## What to work on
Return the listing below unchanged, minus its pictures.

## Source excerpt
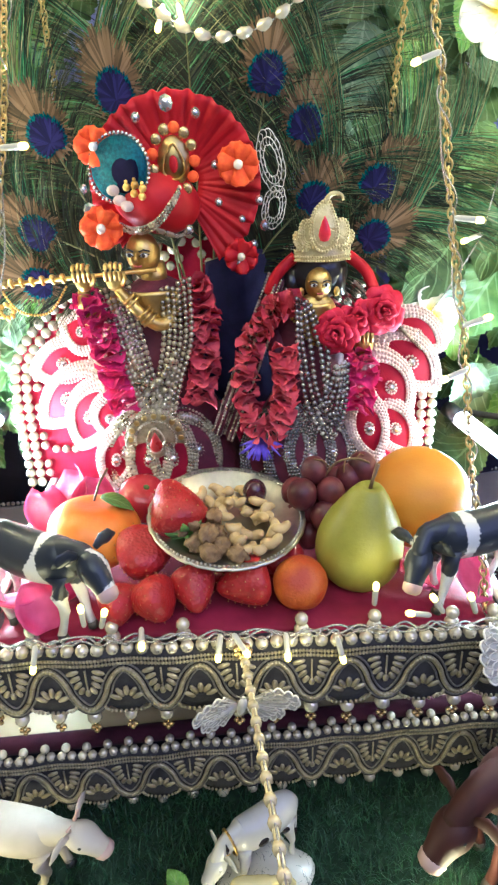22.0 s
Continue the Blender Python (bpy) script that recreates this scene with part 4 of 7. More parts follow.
def cow_with_calf():
    """White glazed cow bending to a calf on an uneven base, one mesh."""
    g = G()
    poll = cow_shape(g, False, 0.22)
    g.m = [{0: 0, 1: 1, 2: 0}[q] for q in g.m]
    # cap with gold rim, dark patches, collar
    top = poll + Vector((-0.03, 0, 0.075))
    g.ball(top, 0.062, 16, 10, (1, 1, 0.75), 2)
    g.tube([top + Vector((0.064 * math.cos(q), 0.064 * math.sin(q), -0.012)) for q in [2 * math.pi * i / 20 for i in range(21)]], 0.011, 6, 3)
    for sg in (-1, 1):
        g.tube([top + Vector((0, sg * 0.05, 0.0)), top + Vector((0.0, sg * 0.075, 0.06)), top + Vector((0.01, sg * 0.065, 0.12))], [0.020, 0.016, 0.004], 8, 1)
    for x, y, z, s_ in ((-0.30, -0.12, 0.40, 0.05), (-0.26, 0.125, 0.46, 0.05), (0.02, 0.142, 0.52, 0.06), (0.20, -0.11, 0.40, 0.04)):
        g.ball((x, y, z), s_, 10, 8, (1.1, 0.35, 0.8), 1)
    g.tube([Vector((0.30 + 0.02 * math.cos(q), 0.105 * math.sin(q), 0.56 + 0.12 * math.cos(q))) for q in [2 * math.pi * i / 22 for i in range(23)]], 0.013, 6, 3)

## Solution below
22.0 s
Continue the Blender Python (bpy) script that recreates this scene with part 4 of 7. More parts follow.
def cow_with_calf():
    """White glazed cow bending to a calf on an uneven base, one mesh."""
    g = G()
    poll = cow_shape(g, False, 0.22)
    g.m = [{0: 0, 1: 1, 2: 0}[q] for q in g.m]
    # cap with gold rim, dark patches, collar
    top = poll + Vector((-0.03, 0, 0.075))
    g.ball(top, 0.062, 16, 10, (1, 1, 0.75), 2)
    g.tube([top + Vector((0.064 * math.cos(q), 0.064 * math.sin(q), -0.012)) for q in [2 * math.pi * i / 20 for i in range(21)]], 0.011, 6, 3)
    for sg in (-1, 1):
        g.tube([top + Vector((0, sg * 0.05, 0.0)), top + Vector((0.0, sg * 0.075, 0.06)), top + Vector((0.01, sg * 0.065, 0.12))], [0.020, 0.016, 0.004], 8, 1)
    for x, y, z, s_ in ((-0.30, -0.12, 0.40, 0.05), (-0.26, 0.125, 0.46, 0.05), (0.02, 0.142, 0.52, 0.06), (0.20, -0.11, 0.40, 0.04)):
        g.ball((x, y, z), s_, 10, 8, (1.1, 0.35, 0.8), 1)
    g.tube([Vector((0.30 + 0.02 * math.cos(q), 0.105 * math.sin(q), 0.56 + 0.12 * math.cos(q))) for q in [2 * math.pi * i / 22 for i in range(23)]], 0.013, 6, 3)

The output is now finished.